Further: only by better organisation and the establishment of a common Party organ will it be possible to extend and deepen the very content of Social-Democratic propaganda and agitation. We stand in great need of this. Local work must almost inevitably lead to the exaggeration of local particularities, to . . . . . . . . . . . . . . . . .[1] this is impossible without a central organ which will, at the same time, be an advanced democratic organ. Only then will our urge to convert. Social-Democracy into a leading fighter for democracy become reality. Only then, too, shall   we be able to work out definite political tactics. Social- Democracy has renounced the fallacious theory of the “one reactionary mass.” It regards utilisation of the support of the progressive classes against the reactionary classes to be one of the most important political tasks. As long as the organisations and publications are local in character, this task can hardly be carried out at all: matters do not go farther than relations with individual “liberals” and the extraction of various “services” from them. Only a common Party organ, consistently implementing the principles of political struggle and holding high the banner of democracy will be able to win over to its side all militant democratic elements and use all Russia’s progressive forces in the struggle for political freedom. Only then shall we be able to convert the workers’ smouldering hatred of the police and the authorities into conscious hatred of the autocratic government and into determination to conduct a desperate struggle for the rights of the working class and of the entire Russian people! In modern Russia, a strictly organised revolutionary party built up on this foundation will prove the greatest political force!

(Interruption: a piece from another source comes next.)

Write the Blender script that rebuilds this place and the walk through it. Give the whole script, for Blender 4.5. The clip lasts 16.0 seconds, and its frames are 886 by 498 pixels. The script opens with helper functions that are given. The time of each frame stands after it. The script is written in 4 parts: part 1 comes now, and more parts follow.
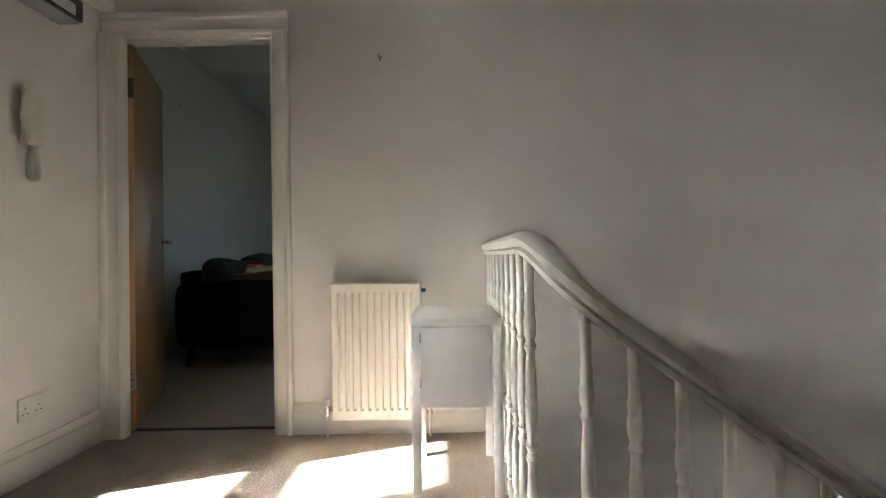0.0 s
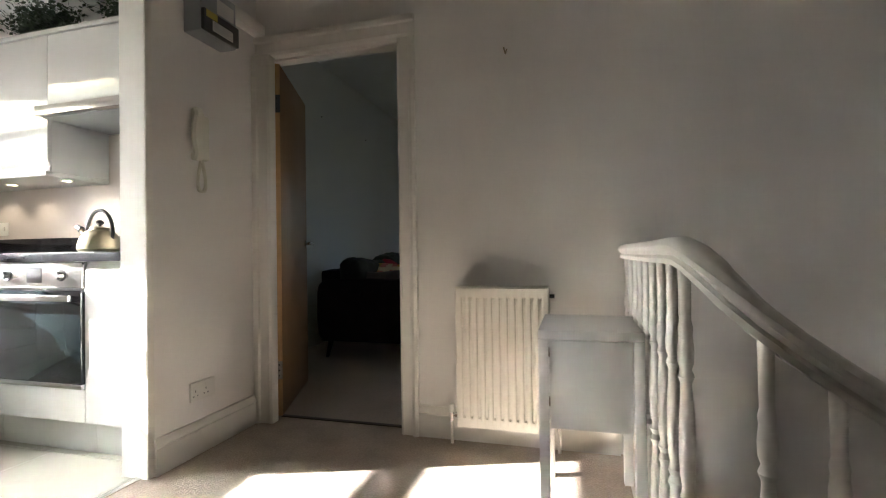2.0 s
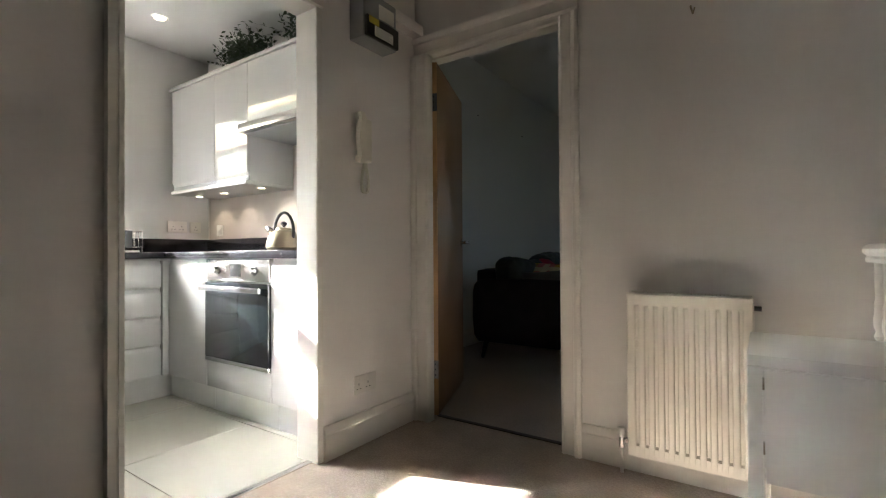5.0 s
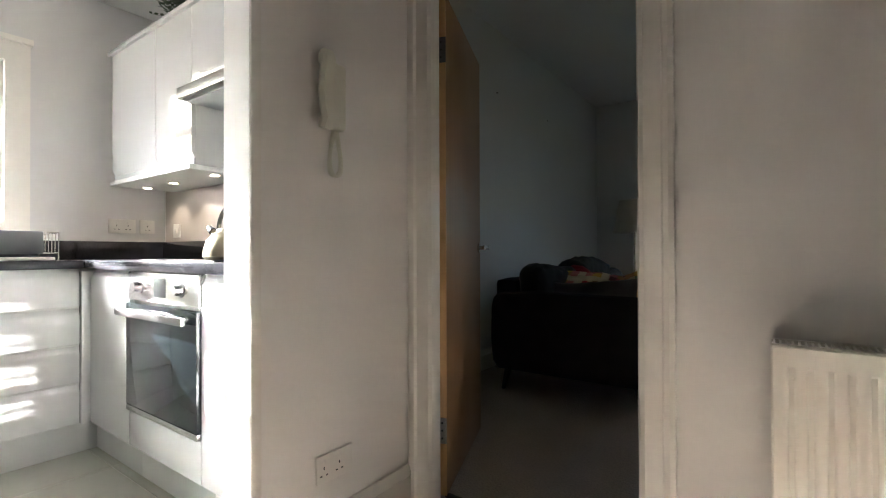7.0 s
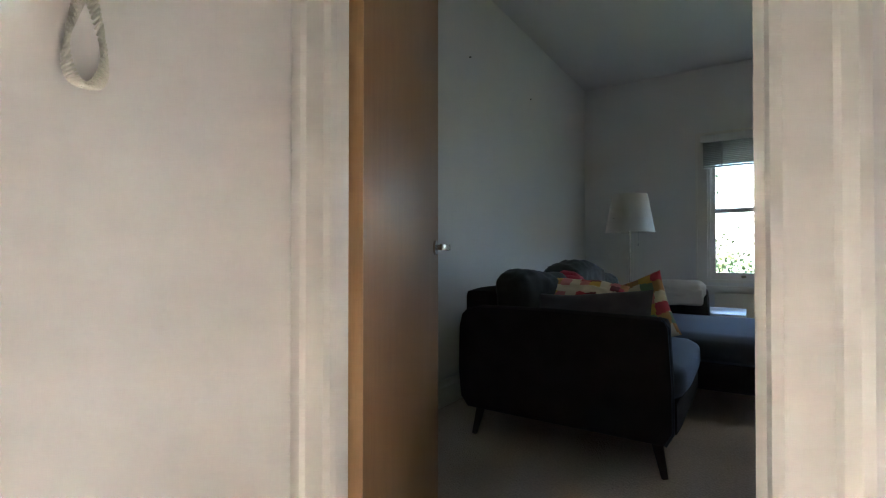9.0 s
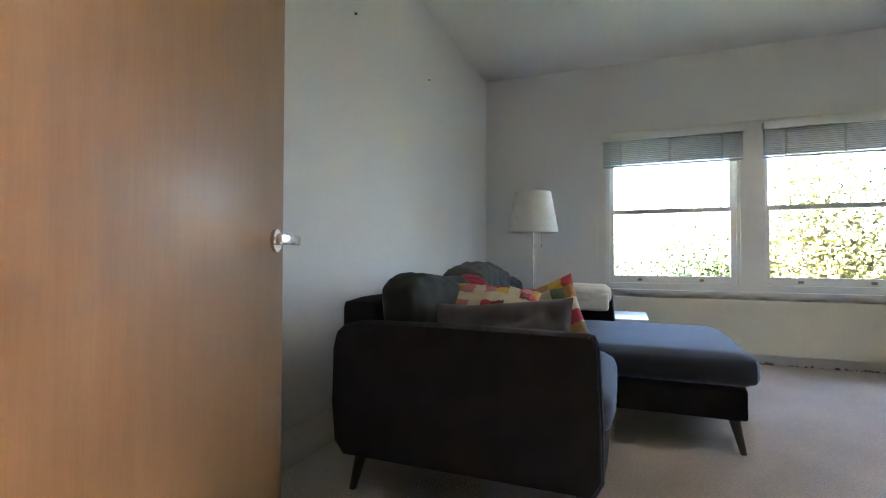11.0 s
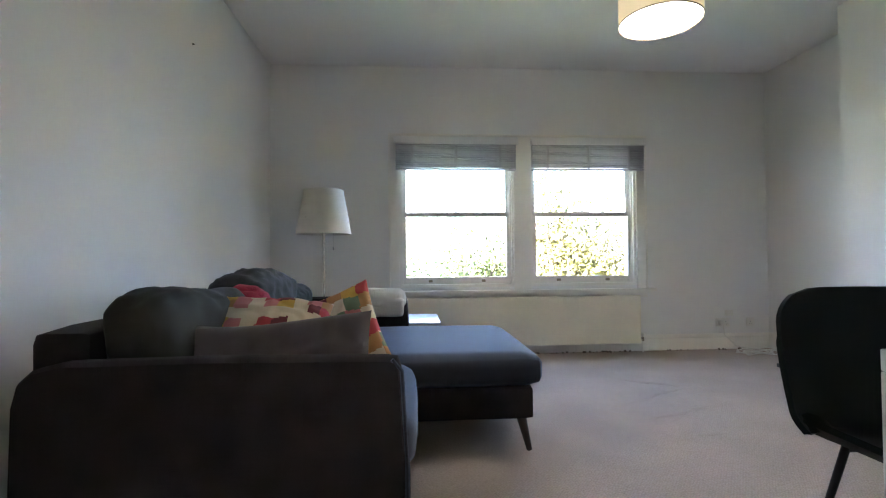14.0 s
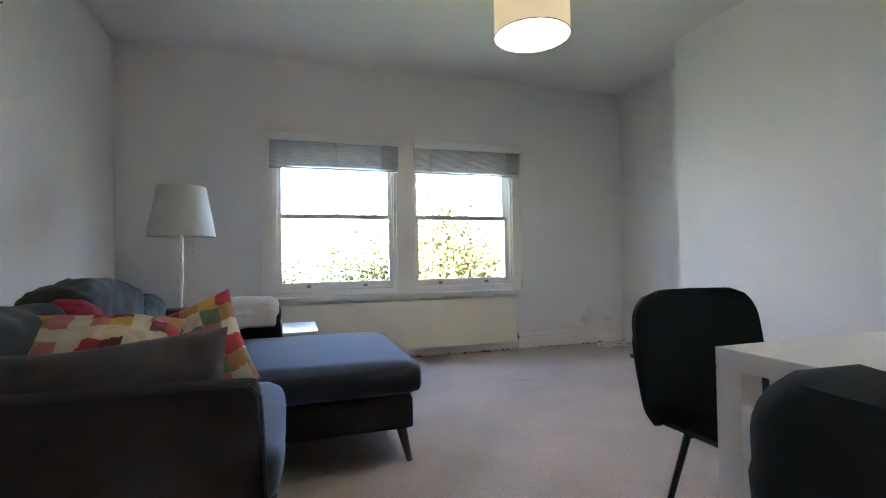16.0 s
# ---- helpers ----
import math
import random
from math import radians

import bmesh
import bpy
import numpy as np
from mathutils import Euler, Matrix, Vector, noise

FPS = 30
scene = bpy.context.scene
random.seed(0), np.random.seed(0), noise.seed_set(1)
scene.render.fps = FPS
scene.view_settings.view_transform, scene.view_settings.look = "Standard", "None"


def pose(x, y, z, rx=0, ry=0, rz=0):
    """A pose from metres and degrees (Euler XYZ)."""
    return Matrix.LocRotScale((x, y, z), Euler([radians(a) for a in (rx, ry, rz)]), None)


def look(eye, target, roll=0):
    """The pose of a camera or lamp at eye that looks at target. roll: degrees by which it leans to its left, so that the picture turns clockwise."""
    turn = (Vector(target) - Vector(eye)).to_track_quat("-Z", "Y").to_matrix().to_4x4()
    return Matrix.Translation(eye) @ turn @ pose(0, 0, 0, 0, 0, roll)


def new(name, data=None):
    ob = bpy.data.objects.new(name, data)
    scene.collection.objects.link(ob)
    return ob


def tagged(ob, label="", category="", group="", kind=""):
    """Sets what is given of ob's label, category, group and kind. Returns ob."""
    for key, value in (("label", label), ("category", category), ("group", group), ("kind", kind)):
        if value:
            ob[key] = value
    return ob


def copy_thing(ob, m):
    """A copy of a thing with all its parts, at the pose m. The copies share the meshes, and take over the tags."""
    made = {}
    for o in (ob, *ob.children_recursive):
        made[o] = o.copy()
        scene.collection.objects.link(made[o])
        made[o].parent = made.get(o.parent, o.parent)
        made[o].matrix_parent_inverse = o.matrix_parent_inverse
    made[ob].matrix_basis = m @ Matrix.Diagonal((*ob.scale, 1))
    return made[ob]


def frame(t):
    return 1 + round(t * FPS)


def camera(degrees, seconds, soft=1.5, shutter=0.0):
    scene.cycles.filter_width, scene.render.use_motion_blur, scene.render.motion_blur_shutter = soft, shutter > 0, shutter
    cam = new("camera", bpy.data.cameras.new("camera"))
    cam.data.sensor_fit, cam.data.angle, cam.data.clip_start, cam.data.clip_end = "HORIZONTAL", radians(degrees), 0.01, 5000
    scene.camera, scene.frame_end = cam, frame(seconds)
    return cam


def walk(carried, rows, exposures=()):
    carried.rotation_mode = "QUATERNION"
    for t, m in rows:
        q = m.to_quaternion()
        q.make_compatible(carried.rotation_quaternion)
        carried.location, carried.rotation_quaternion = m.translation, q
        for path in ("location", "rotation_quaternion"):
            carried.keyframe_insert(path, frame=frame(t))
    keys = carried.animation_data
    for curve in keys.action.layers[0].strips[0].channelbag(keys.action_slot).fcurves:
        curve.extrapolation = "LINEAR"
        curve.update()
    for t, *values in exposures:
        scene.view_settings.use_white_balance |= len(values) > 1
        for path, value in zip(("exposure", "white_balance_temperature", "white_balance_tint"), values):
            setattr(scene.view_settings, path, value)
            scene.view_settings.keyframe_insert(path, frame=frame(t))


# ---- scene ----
cam = camera(87.0, 16.0, soft=1.15)
PATH = [
    (0, (-0.015, 0.14, 0.87), (-0.024, 2.14, 0.894), -1.0),
    (0.5, (-0.038, 0.236, 0.88), (-0.091, 2.235, 0.9), -0.9),
    (1, (-0.034, 0.258, 0.894), (-0.211, 2.25, 0.909), -0.9),
    (1.5, (-0.045, 0.241, 0.9), (-0.387, 2.211, 0.917), -0.9),
    (2, (-0.028, 0.245, 0.899), (-0.565, 2.171, 0.918), -0.8),
    (2.5, (-0.019, 0.24, 0.9), (-0.72, 2.113, 0.919), -0.7),
    (3, (-0.006, 0.246, 0.898), (-0.864, 2.052, 0.918), -0.7),
    (3.5, (-0.001, 0.251, 0.896), (-0.975, 1.998, 0.921), -0.6),
    (4, (-0.017, 0.264, 0.891), (-1.071, 1.964, 0.919), -0.5),
    (6.5, (-0.402, 0.837, 0.945), (-1.565, 2.464, 0.959), -0.3),
    (7, (-0.537, 1.033, 0.956), (-1.713, 2.651, 0.971), -0.2),
    (7.5, (-0.634, 1.205, 0.939), (-1.813, 2.82, 0.963), 0.1),
    (8, (-0.751, 1.438, 0.949), (-1.93, 3.053, 0.97), -0.1),
    (8.5, (-0.814, 1.586, 0.958), (-1.969, 3.219, 0.982), -0.1),
    (9, (-0.884, 1.755, 0.956), (-1.989, 3.422, 0.979), 0.0),
    (11.5, (-1.125, 2.375, 0.942), (-1.726, 4.282, 0.979), 0.1),
    (12, (-1.152, 2.451, 0.942), (-1.622, 4.395, 0.978), -0.0),
    (12.5, (-1.156, 2.505, 0.944), (-1.491, 4.476, 0.984), -0.1),
    (13, (-1.163, 2.533, 0.944), (-1.317, 4.527, 0.984), -0.2),
    (13.5, (-1.117, 2.531, 0.953), (-1.141, 4.530, 0.992), -0.4),
    (14, (-1.145, 2.593, 0.96), (-1.011, 4.588, 1.0), -0.5),
    (14.5, (-1.124, 2.612, 0.97), (-0.876, 4.596, 1.013), -0.7),
    (15, (-1.119, 2.623, 0.973), (-0.76, 4.590, 1.018), -0.7),
    (15.5, (-1.108, 2.647, 0.976), (-0.634, 4.590, 1.02), -0.8),
    (16, (-1.095, 2.673, 0.978), (-0.484, 4.577, 1.019), -0.9),
]
walk(cam, [(t, look(eye, target, roll)) for t, eye, target, roll in PATH], [(0, 4.43, 6000, 11), (1, 4.45, 5950, 11), (2, 4.03, 6050, 11), (4, 3.76, 6080, 11), (6.5, 4.08, 5950, 12), (7.5, 4.5, 5850, 12), (8.5, 5.15, 5750, 12), (9, 5.45, 5650, 12), (11.5, 7.0, 5970, 19), (13, 6.97, 5980, 20), (16, 6.80, 5900, 22)])

# ---- light ----
SUN_TRAVEL = Vector((0.943 * 0.911, 0.332 * 0.911, -0.4135)).normalized()
world = bpy.data.worlds.new("sky")
scene.world = world
world.use_nodes = True
wn = world.node_tree
bg = wn.nodes["Background"]
sky = wn.nodes.new("ShaderNodeTexSky")
sky.sky_type, sky.sun_disc = "NISHITA", False
sky.sun_elevation = math.asin(-SUN_TRAVEL.z)
sky.sun_rotation = math.atan2(-SUN_TRAVEL.x, -SUN_TRAVEL.y)
wn.links.new(sky.outputs[0], bg.inputs[0])
bg.inputs[1].default_value = 0.05
sun = new("sun", bpy.data.lights.new("sun", "SUN"))
sun.data.energy, sun.data.angle, sun.data.color = 5.0, radians(0.53), (1.0, 0.95, 0.87)
sun.matrix_world = look((0, 0, 20), Vector((0, 0, 20)) + SUN_TRAVEL)


# ---- materials ----
def material(name, color, rough=0.6, metal=0.0, var=0.06, scale=6.0, fine=120.0, bump=0.05, dist=0.002, coat=0.0, emit=0.0, spec=0.5, tint=None, sheen=0.0, sheen_tint=(1, 1, 1)):
    m = bpy.data.materials.new(name)
    m.use_nodes = True
    nt = m.node_tree
    bsdf = nt.nodes["Principled BSDF"]
    tc = nt.nodes.new("ShaderNodeTexCoord")
    n1 = nt.nodes.new("ShaderNodeTexNoise")
    n1.inputs["Scale"].default_value, n1.inputs["Detail"].default_value = scale, 5
    n2 = nt.nodes.new("ShaderNodeTexNoise")
    n2.inputs["Scale"].default_value, n2.inputs["Detail"].default_value = fine, 3
    nt.links.new(tc.outputs["Object"], n1.inputs["Vector"])
    nt.links.new(tc.outputs["Object"], n2.inputs["Vector"])
    ramp = nt.nodes.new("ShaderNodeValToRGB")
    c = Vector(color)
    d = Vector(tint) if tint else c * (1 - var * 2)
    ramp.color_ramp.elements[0].position, ramp.color_ramp.elements[1].position = 0.35, 0.65
    ramp.color_ramp.elements[0].color, ramp.color_ramp.elements[1].color = (*d, 1), (*c, 1)
    mix = nt.nodes.new("ShaderNodeMix")
    mix.inputs[0].default_value = 0.4
    nt.links.new(n1.outputs[0], mix.inputs[2])
    nt.links.new(n2.outputs[0], mix.inputs[3])
    nt.links.new(mix.outputs[0], ramp.inputs[0])
    nt.links.new(ramp.outputs[0], bsdf.inputs["Base Color"])
    bm_node = nt.nodes.new("ShaderNodeBump")
    bm_node.inputs["Strength"].default_value, bm_node.inputs["Distance"].default_value = bump, dist
    nt.links.new(n2.outputs[0], bm_node.inputs["Height"])
    nt.links.new(bm_node.outputs[0], bsdf.inputs["Normal"])
    bsdf.inputs["Roughness"].default_value, bsdf.inputs["Metallic"].default_value = rough, metal
    bsdf.inputs["Coat Weight"].default_value, bsdf.inputs["Coat Roughness"].default_value = coat, 0.05
    bsdf.inputs["Specular IOR Level"].default_value = spec
    bsdf.inputs["Sheen Weight"].default_value = sheen
    bsdf.inputs["Sheen Tint"].default_value = (*sheen_tint, 1)
    if emit:
        bsdf.inputs["Emission Color"].default_value, bsdf.inputs["Emission Strength"].default_value = (*c, 1), emit
    return m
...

In subsequent issues we shall publish the draft programme of the Russian Social-Democratic Labour Party and begin a more detailed discussion of the various organisational questions.


[1] Part of the manuscript is not extant.—Ed.

[2] The Exceptional Law Against the Socialists was promulgated in Germany in 1878. The law suppressed all organisations of the Social-Democratic Party, mass working-class organisations, and the labour press; socialist literature was confiscated and the banishing of socialists began. The law was annulled in 1890 under pressure of the mass working-class movement.

[3] Vorwärts (Forward)—the central organ of German Social-Democracy; it was first published in 1876 and was edited by Wilhelm Liebknecht and others. Engels made use of its columns for the struggle against all manifestations of opportunism. From the middle nineties, however, after the death of Engels, Vorwärts began regularly to print articles of the opportunists, who predominated in German Social-Democracy and in the Second International.